Except for the imposing color photographs and posters of a smiling Libyan leader Muammar Qaddafi in every room, the three-story building at 1365 Beverly Rd. appears no different from most office buildings in McLean.
But since the Reagan administration closed the Libyan Embassy in the District in 1981, the Northern Virginia building -- a few blocks from the Giant Gourmet supermarket in McLean -- has housed the Washington area's only link with Libyan officialdom, the People's Committee for Students of Libyan Arab Jamahiriya Inc.
The name of the organization, a center for Libyan students studying in the United States, does not appear on the building. The front door is locked and a security guard checks all visitors into a reception room.
There visitors can pick up copies of "The Green Book," a 112-page paperback that offers Qaddafi's "solution of the problem of democracy."

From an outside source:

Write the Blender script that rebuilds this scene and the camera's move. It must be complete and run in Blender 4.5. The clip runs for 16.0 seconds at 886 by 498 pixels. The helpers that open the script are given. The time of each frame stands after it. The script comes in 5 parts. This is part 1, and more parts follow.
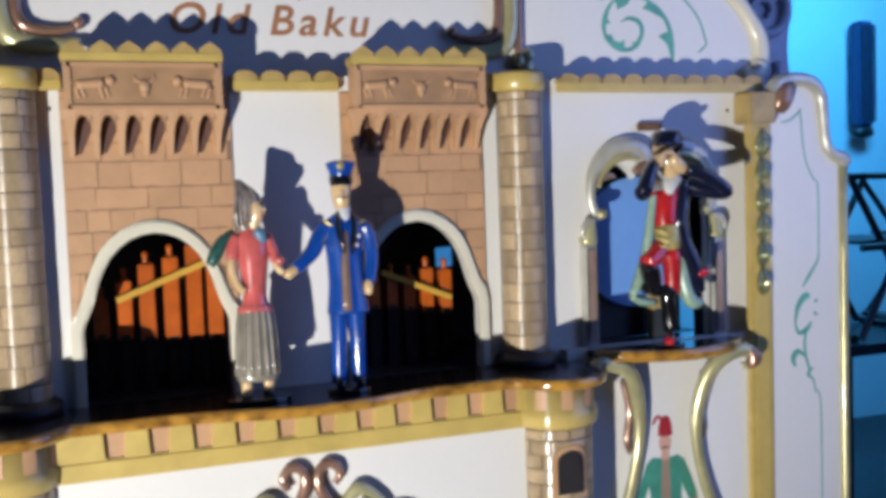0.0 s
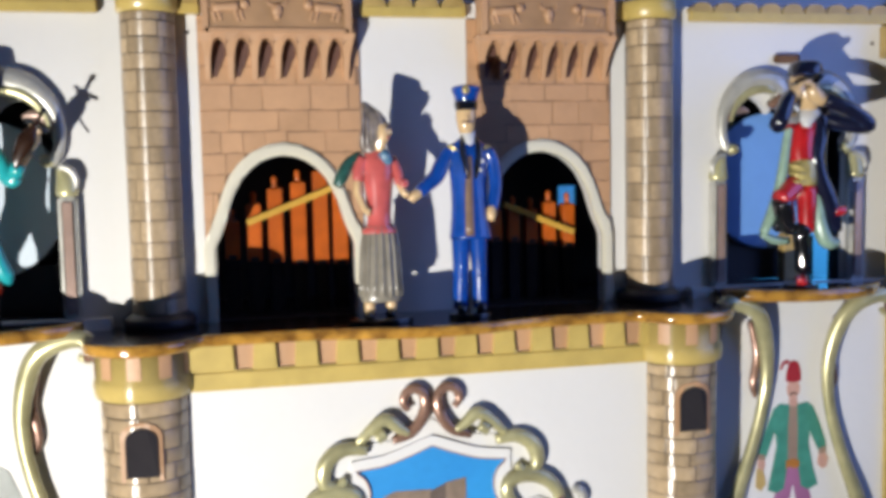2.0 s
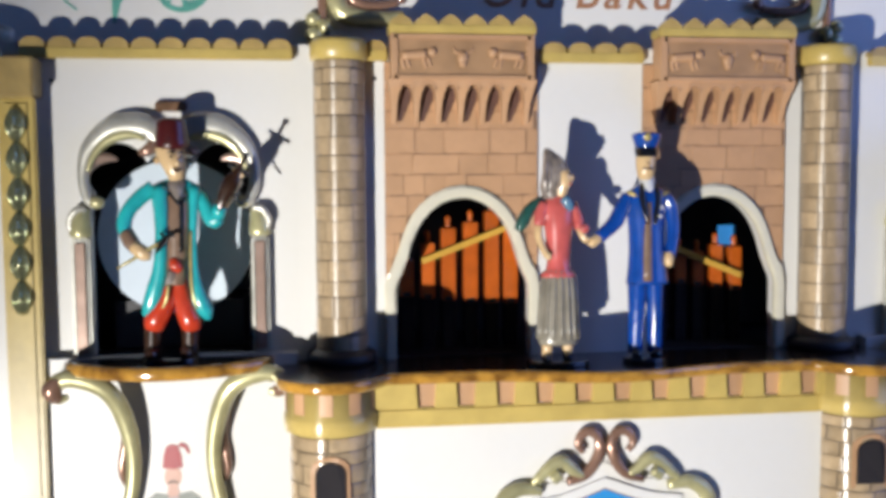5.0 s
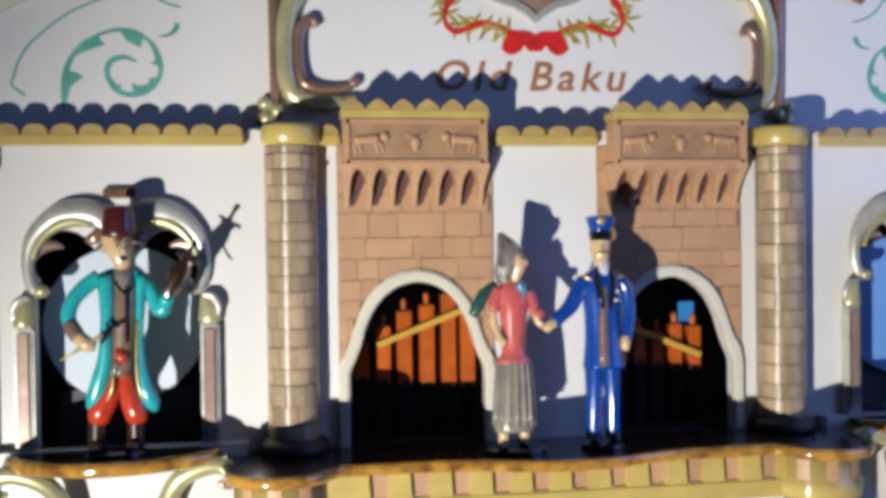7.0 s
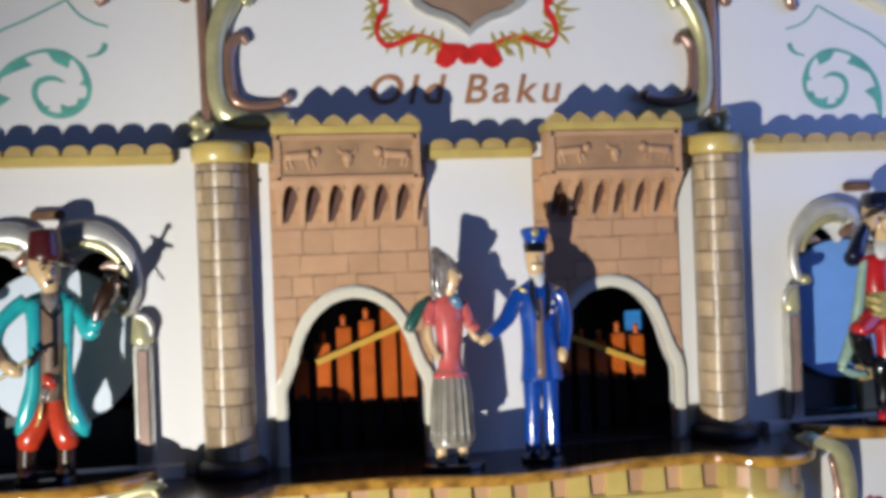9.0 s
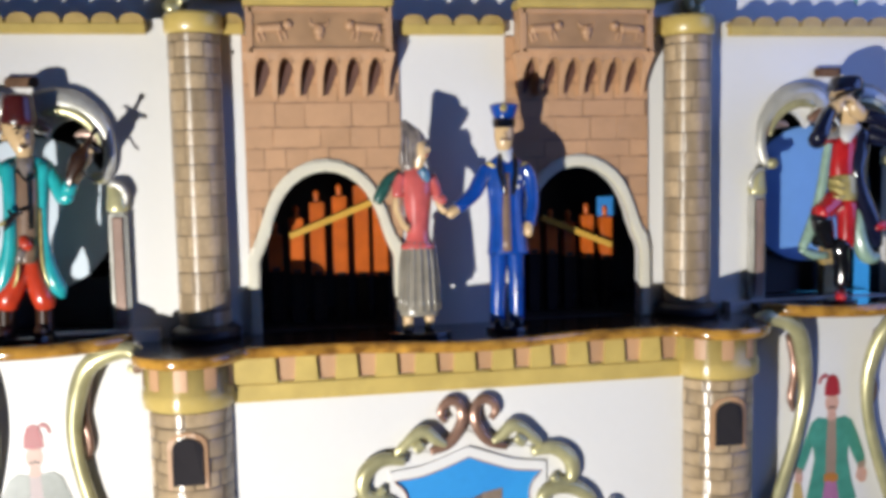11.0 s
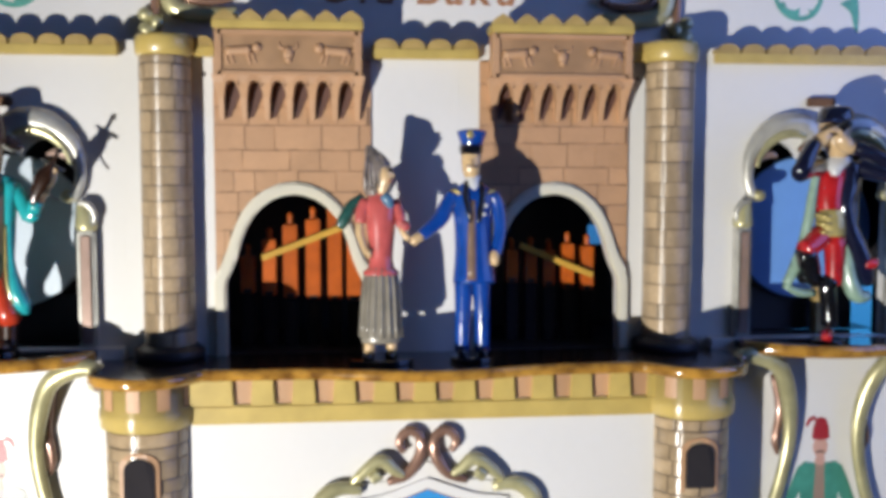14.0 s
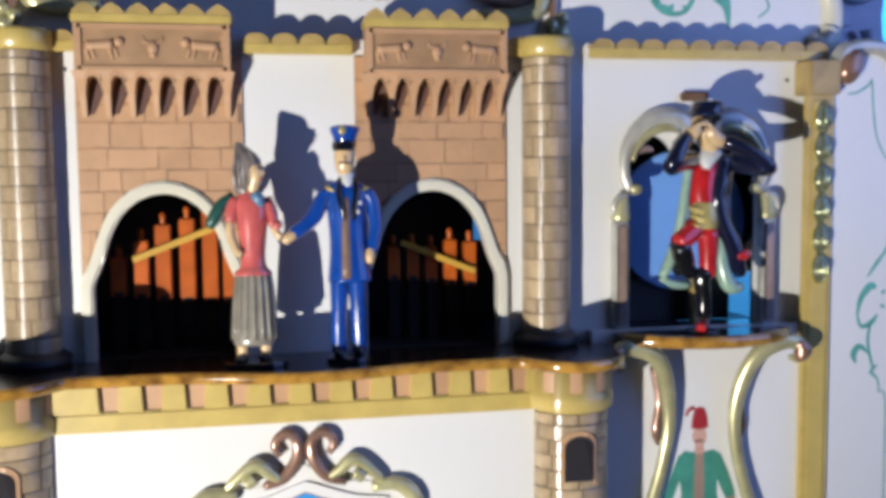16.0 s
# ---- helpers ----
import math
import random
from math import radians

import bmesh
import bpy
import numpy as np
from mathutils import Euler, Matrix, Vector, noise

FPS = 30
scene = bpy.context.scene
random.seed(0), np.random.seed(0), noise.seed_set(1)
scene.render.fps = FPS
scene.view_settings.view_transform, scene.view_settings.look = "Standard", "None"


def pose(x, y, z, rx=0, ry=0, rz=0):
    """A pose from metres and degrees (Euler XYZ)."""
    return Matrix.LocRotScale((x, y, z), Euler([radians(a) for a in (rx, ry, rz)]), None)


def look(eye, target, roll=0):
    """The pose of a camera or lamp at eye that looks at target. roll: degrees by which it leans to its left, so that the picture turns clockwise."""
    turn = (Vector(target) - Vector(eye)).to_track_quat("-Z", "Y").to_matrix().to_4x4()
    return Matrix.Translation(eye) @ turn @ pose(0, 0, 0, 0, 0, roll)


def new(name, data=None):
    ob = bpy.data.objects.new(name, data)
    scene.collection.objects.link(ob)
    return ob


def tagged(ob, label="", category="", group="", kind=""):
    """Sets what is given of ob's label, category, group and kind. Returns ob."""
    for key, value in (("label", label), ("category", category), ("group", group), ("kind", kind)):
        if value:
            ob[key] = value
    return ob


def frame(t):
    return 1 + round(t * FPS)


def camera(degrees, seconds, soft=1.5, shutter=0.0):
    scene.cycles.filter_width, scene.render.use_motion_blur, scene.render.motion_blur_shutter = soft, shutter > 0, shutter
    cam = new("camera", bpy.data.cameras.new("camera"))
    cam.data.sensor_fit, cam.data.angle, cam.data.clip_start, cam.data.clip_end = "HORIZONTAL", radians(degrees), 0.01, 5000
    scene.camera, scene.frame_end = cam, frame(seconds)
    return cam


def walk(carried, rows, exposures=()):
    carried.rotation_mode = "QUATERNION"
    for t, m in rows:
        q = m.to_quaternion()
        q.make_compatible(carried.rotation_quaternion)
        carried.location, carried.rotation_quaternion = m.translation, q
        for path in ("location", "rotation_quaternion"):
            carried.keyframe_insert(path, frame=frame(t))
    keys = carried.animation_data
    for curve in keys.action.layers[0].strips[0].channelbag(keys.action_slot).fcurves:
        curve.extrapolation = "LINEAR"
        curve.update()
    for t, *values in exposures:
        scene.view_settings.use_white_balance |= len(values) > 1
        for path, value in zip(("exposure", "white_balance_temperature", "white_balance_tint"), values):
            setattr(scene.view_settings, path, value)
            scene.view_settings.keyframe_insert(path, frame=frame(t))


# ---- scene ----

Yesterday, there was an air of efficiency among the workers, who include about eight Americans, and virtually no indication of the crisis that has seized Washington and Tripoli since the American raids this week.

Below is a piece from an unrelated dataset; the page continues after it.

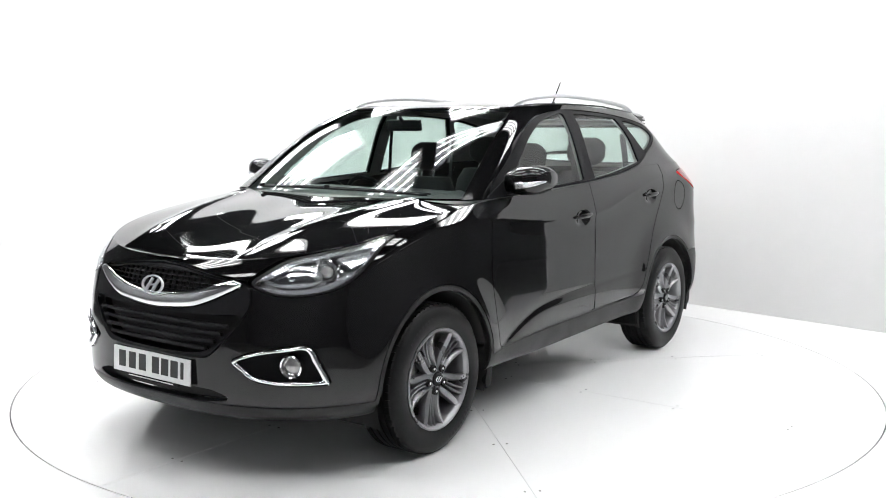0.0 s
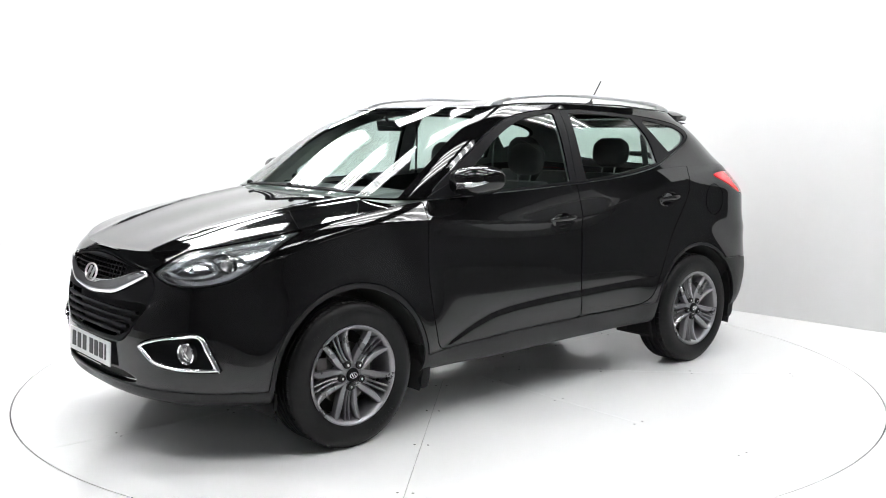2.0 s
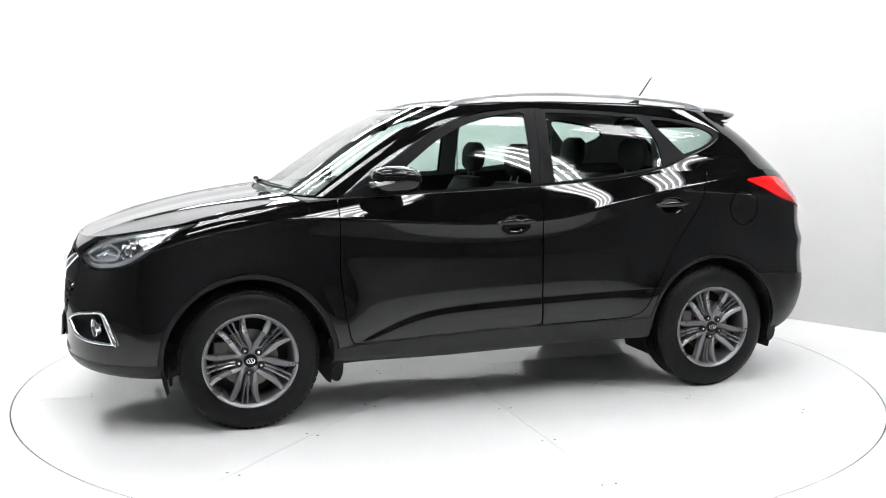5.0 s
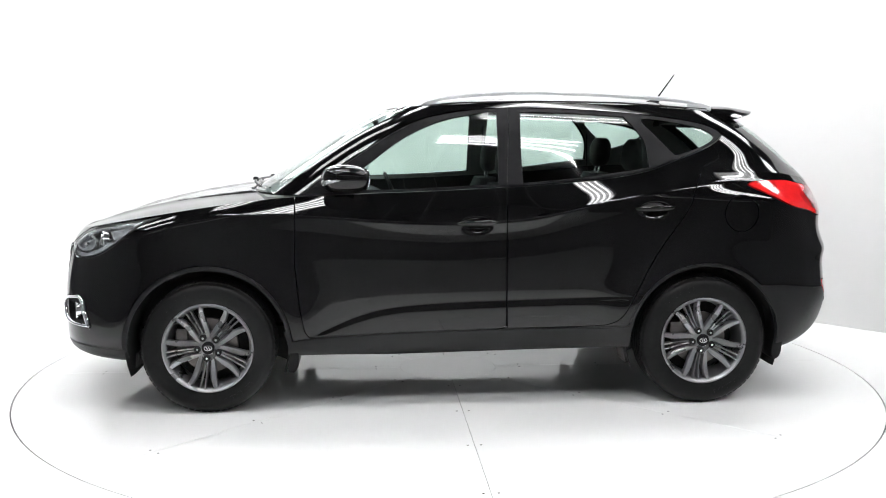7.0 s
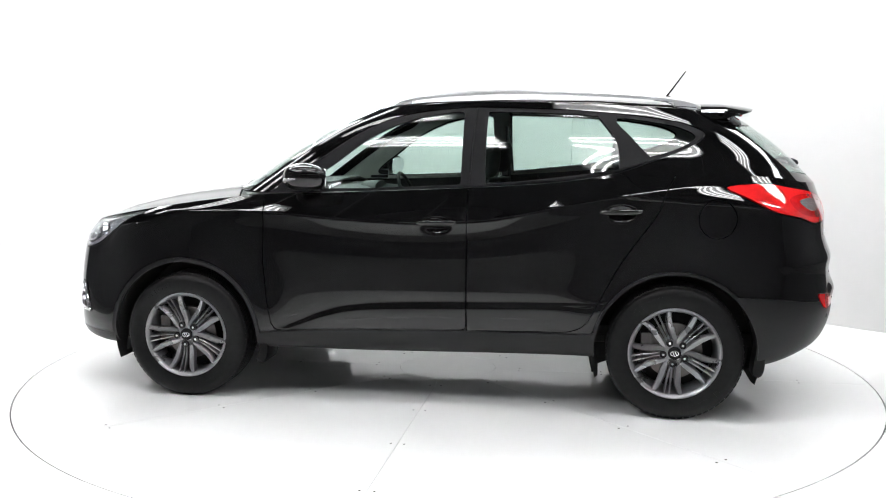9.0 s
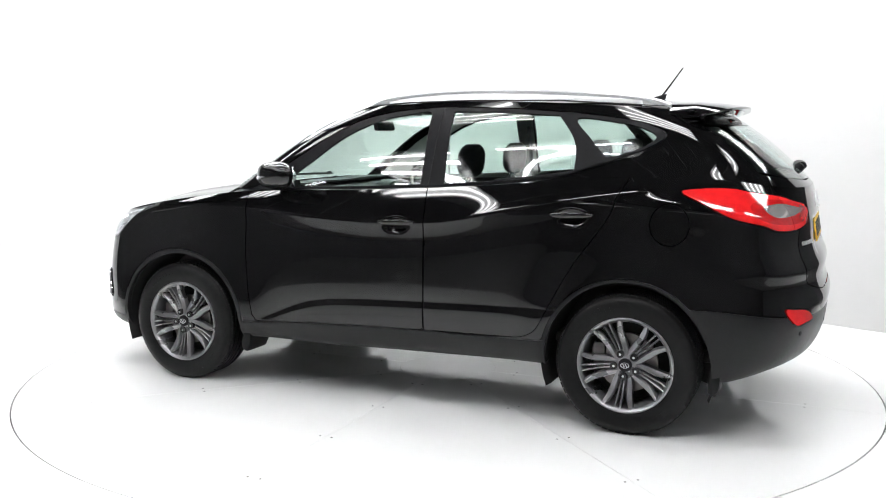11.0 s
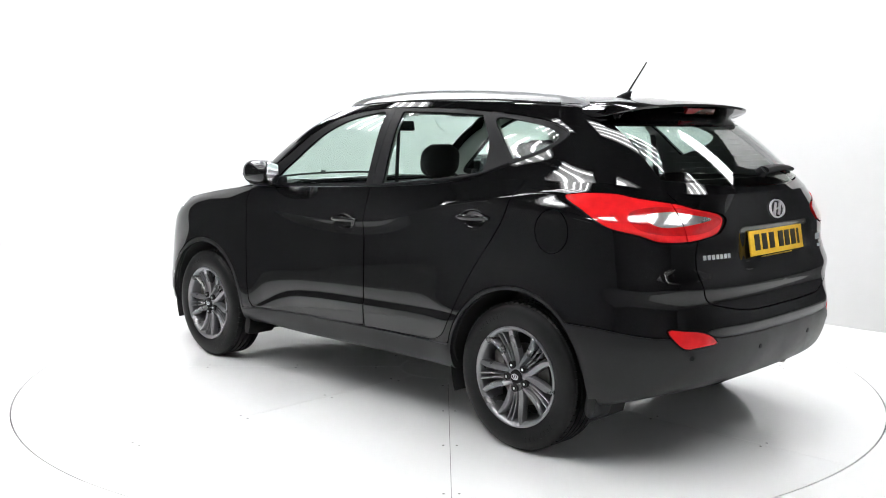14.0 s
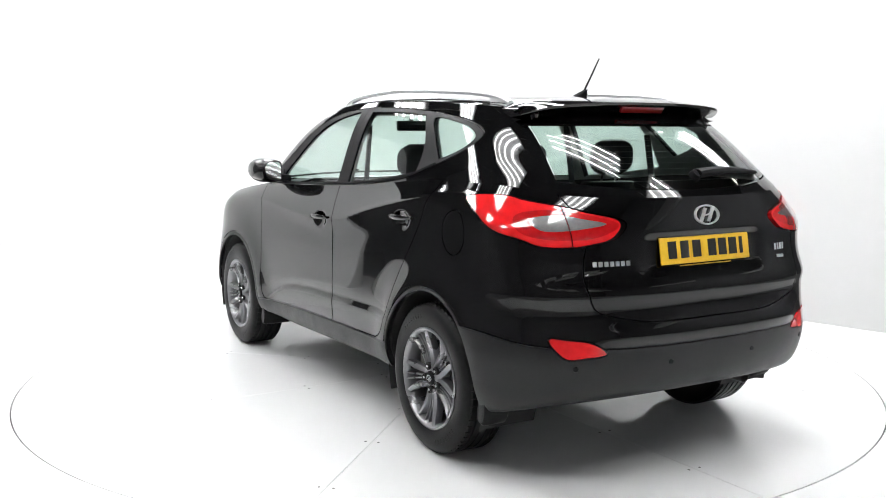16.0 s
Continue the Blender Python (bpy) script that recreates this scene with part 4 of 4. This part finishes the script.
def interior():
    part("cabin_floor", block((2.3, 1.4, .05), (.25, 0, .42), .01), DARK, CAR)
    part("load_floor", block((.6, 1.2, .04), (1.70, 0, .75), .01), DARK, CAR)
    prof = [(-1.02, .80), (-1.02, 1.08), (-.88, 1.125), (-.70, 1.128), (-.56, 1.115), (-.47, 1.07), (-.45, .98), (-.50, .85), (-.55, .70)]
    part("dashboard", loft([[(px + .10 * (abs(y) / .72) ** 2, y, pz - (.02 if abs(y) > .6 else 0)) for px, pz in prof] for y in np.linspace(-.74, .74, 15)]), DASH, CAR, "black plastic dashboard", smooth=40)
    part("instrument_hood", loft([[(-.60 + .10 * t, .36 + .17 * math.cos(a), 1.10 + .045 * math.sin(a)) for a in np.linspace(0, math.pi, 12)] for t in (0, 1)]), DASH, CAR)
    rim = []
    tilt = Matrix.Translation((-.30, .36, 1.03)) @ Matrix.Rotation(radians(-24), 4, "Y")
    for i in range(33):
        a = 2 * math.pi * i / 32
        rim.append([tilt @ Vector((.012 * math.cos(b) * 1.0, (.178 + .014 * math.sin(b)) * math.cos(a), (.178 + .014 * math.sin(b)) * math.sin(a))) for b in np.linspace(0, 2 * math.pi, 8, endpoint=False)])
    sw = part("steering_wheel", loft(rim, cap=False), SATIN, CAR, "black steering wheel", smooth=60)
    part("wheel_hub", block((.05, .16, .12), (0, 0, 0), .02, turn=tilt), DASH, sw)
    for a in (0, 180, 270):
        e = tilt @ Vector((0, .175 * math.cos(radians(a)), .175 * math.sin(radians(a))))
        part("wheel_spoke", tube([tilt @ Vector((0, 0, 0)), e], .013, 8), SILVER, sw)
    part("steering_column", tube([(-.33, .36, 1.02), (-.62, .36, .92)], .04, 12), DASH, CAR)
    for y in (-.37, .37):
        car_seat(-.20, y)
    for y, h in ((-.40, True), (0, False), (.40, True)):
        car_seat(.60, y, .22, 1.20, .18, h)
    part("inside_mirror", block((.03, .24, .065), (-.43, 0, 1.50), .012, turn=pose(0, 0, 0, 0, -10, 0)), SATIN, CAR, "black inside mirror")
    part("mirror_stalk", tube([(-.47, 0, 1.548), (-.44, 0, 1.515)], .010, 8), SATIN, CAR)
    for s in (-1, 1):
        part("sun_visor", block((.16, .38, .018), (-.18, s * .33, 1.585), .006, turn=pose(0, 0, 0, 0, 14, 0)), LINING, CAR)
        part("parcel_rest_side", block((.5, .10, .04), (1.72, s * .60, 1.05), .01), DARK, CAR)
        for x, zt in ((.30, 1.50), (1.02, 1.45)):
            part("seat_belt", tube([(x, s * .675, zt), (x + .02, s * .72, 1.1), (x + .02, s * .74, .7)], .003, 6, 7.0), CLOTH, CAR)
    part("parcel_shelf", block((.52, 1.2, .025), (1.78, 0, 1.02), .006), DARK, CAR, "black parcel shelf")


interior()



def motions():
    turns = [(0, 54.6), (1, 47.5), (2, 40.28), (3, 33.1), (4, 25.92), (6.5, 8.42), (7.5, 1.38), (8.5, -5.6), (9, -9.08), (11.5, -26.7), (12.5, -33.78), (13.5, -40.93), (14.5, -48.15), (15.5, -55.3), (16, -58.86)]
    rows = []
    for t, a in turns:
        m = Matrix.Rotation(radians(a), 4, "Z")
        rows.append((t, m))
    walk(TURNTABLE, [(t, m @ Matrix.Identity(4)) for t, m in rows])
    walk(CAR, [(t, m @ Matrix.Translation((-.007, 0, 0))) for t, m in rows])


motions()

Salem Omar Zubeidy, the chairman of a four-member "people's committee" that runs the bureau, said he had seen no hostility toward himself or other 20 workers at the center since the attack Monday night.
Nor could he offer any explanation yesterday about what, if anything, had happened to the Libyan leader during the raids.
Zubeidy, 37, a PhD candidate in education at the University of Michigan, spoke slowly and chose his words with care. A large, bearded man, he wore a Pierre Cardin tweed jacket with ripped lining, plaid tie and blue pants. He said the center had tried to keep a low profile.
Office workers along Beverly Street agreed. "They're very quiet and we don't hear a peep out of them," said Diane M. Meek, a receptionist at the National College of Education, whose offices are directly across the street. "I hate to sound prejudiced, but I don't like the idea of having them as neighbors."
Zubeidy said that upon hearing of the American raids Monday, he telephoned his family and in-laws in Tripoli and Zlitan, a small town about 100 miles east of Tripoli.
He said he was worried by images of Libyan dead and wounded on television, but found his family was unharmed.
Although he said he was not a government spokesman and was involved only in aiding and funding the 1,000 Libyan students in this country, Zubeidy spoke at length about Libyans' anger over the bombings.
"I don't think it is justified," he said. "The whole cycle of events since Gulf of Sidra was based on [American] provocation."
He said the United States "was searching for a scapegoat ever since Ronald Reagan assumed power . . . and the only target that could be easily provoked was Libya."
Asked about Qaddafi's threat to attack Americans in their own streets, Zubeidy replied after a long moment's silence: "It is not easy to answer such a question, especially when a war is being launched against you.
"The measures that are being contemplated by the Libyan people will be proportionate to the acts that are inflicted on them. We have the right to defend ourselves by whatever means. It's our duty."
The center, which has been watched closely in the past by the FBI, was stormed and briefly taken over in December 1982 by about a dozen anti-Qaddafi Libyan students. They alleged that Qaddafi used it to spy on Libyan students, a charge that Libyan officials have denied.